A thorough inspection reviews the masonry, mortar joints, cornice, parapets, lintels, coping, window surrounds, stucco, and transitions where different materials meet. It should also consider the roofline and drainage system. Water enters at the highest opening it can find, then travels through the wall before showing up somewhere else.

The repair plan should match the building material and the severity of damage. Repointing may be enough where mortar joints have worn away but bricks remain sound. Individual brick replacement may be necessary where units are cracked, soft, or displaced. Larger areas of damaged brownstone or stucco may need restoration and careful color matching. Where water is entering through exposed masonry, the solution may include joint repair, flashing correction, waterproofing, or a combination of these services.

For landmarked or historic properties, material selection and appearance matter as much as basic weather protection. An overly hard cement mortar can damage softer historic brick. A contractor should evaluate the existing masonry before choosing a mix instead of applying one material to every building.

Repairs That Protect the Building, Not Just the Surface

Facade projects vary widely, but quality work usually follows a practical sequence. First, the crew secures unsafe areas and protects the work zone. Next, damaged materials are removed carefully so sound masonry is not disturbed. Repairs are then completed with compatible products, proper joint depth, and attention to drainage details. The final step is cleanup and a close review of the completed work.

Typical facade repair services can include brick pointing, brick replacement, brownstone restoration, stucco repair, cement work, crack repair, parapet rebuilding, cornice restoration, lintel repair, exterior painting, waterproofing, and power washing when cleaning is appropriate. The right scope depends on the property. Power washing, for example, can improve the appearance of some surfaces, but aggressive cleaning can harm soft masonry or force water into already-open joints.

Scaffolding, sidewalk sheds, lifts, permits, and site protection may be needed depending on the height of the building, the location of the damage, and the work being performed. These requirements affect price and schedule, which is why an estimate should identify access needs early. On a busy Brooklyn block, protecting pedestrians and neighboring properties is part of doing the job responsibly.

What a Clear Facade Repair Estimate Should Cover

The lowest number is not always the best value. A vague estimate can leave out access, replacement materials, flashing, cleanup, disposal, or the extent of required repointing. That can create disputes later, especially when hidden deterioration is found behind a damaged wall section.

Ask for an estimate that describes the repair areas, the type of work proposed, the materials to be used, and any assumptions made during the inspection. It should also explain whether the price includes setup, protection, debris removal, and final cleanup. If conditions behind the wall cannot be fully seen before removal, the contractor should explain how additional work would be documented and approved.
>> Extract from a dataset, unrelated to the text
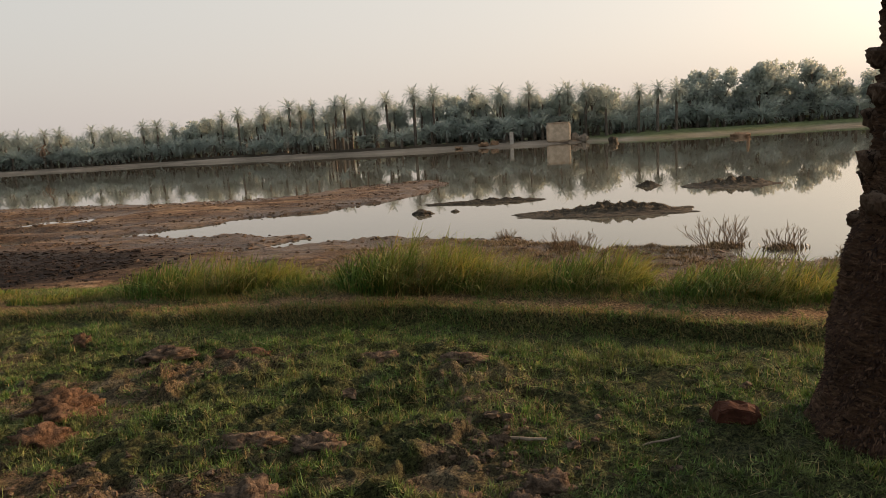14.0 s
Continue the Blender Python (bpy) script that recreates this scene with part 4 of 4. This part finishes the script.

Price depends on several real conditions: facade height, access, the amount of loose or deteriorated masonry, matching requirements, structural repairs, weather conditions, and whether the work involves a brownstone, row house, multi-family building, or commercial storefront. Affordable work does not mean cutting corners on safety, preparation, or materials. It means receiving a fair scope, a transparent price, and repairs that last.

Why One Contractor for Exterior and Interior Problems Helps

Water damage rarely stays on one side of the wall. A facade leak can lead to peeling paint, damaged plaster, mold concerns, deteriorated framing, or stained ceilings inside the property. Coordinating several contractors for roofing, masonry, waterproofing, painting, and interior repair can slow down the project and make it harder to determine who is responsible for the full solution.

Best Budget Construction provides exterior restoration and repair alongside roofing, waterproofing, masonry, cornice work, painting, and interior renovation services. That broad capability is useful when a property needs more than surface repair. Instead of treating a wall crack as an isolated issue, the work can be coordinated around the roofline, drainage, exterior envelope, and any interior damage caused by the leak.

For landlords and property managers, this approach can also help plan work around tenants, building access, and daily operations. For homeowners, it means one point of contact from the first inspection through final repairs.

Choosing a Contractor With the Right Credentials

Facade work takes place around people, public sidewalks, and aging building materials. Hire a licensed and insured contractor that understands NYC jobsite safety and follows OSHA requirements. The crew should be prepared to protect landscaping, windows, sidewalks, entrances, and adjacent properties while work is underway.

Experience with Brooklyn masonry is also important. A contractor familiar with Park Slope brownstones, Brooklyn Heights townhouses, Bed-Stuy brick buildings, and neighborhood commercial properties understands that no two facades age the same way. Older repairs, altered drainage, concealed steel, and multiple layers of paint or stucco can all affect the final scope.

Pay attention to communication as well. You should know who is managing the project, when work is expected to begin, what access is needed, and how changes will be handled. Reliable contractors do not disappear after the estimate. They show up prepared, keep the job organized, and address concerns directly.

Do Not Wait for Small Exterior Failures to Grow

Facade maintenance is usually less disruptive than emergency repair. Checking mortar joints, parapets, cornices, roof edges, and drainage after winter or heavy storms can catch problems while they are still manageable. If you notice falling debris, active leaks, widening cracks, loose brick, or crumbling brownstone, schedule a professional inspection before the next season causes further damage.

A well-repaired facade does more than improve curb appeal. It protects the building, supports safer conditions around the property, and helps preserve the value of a Brooklyn investment. Request a clear estimate from a licensed, insured contractor, ask direct questions about the scope, and choose repairs that solve the cause of the problem rather than covering it up.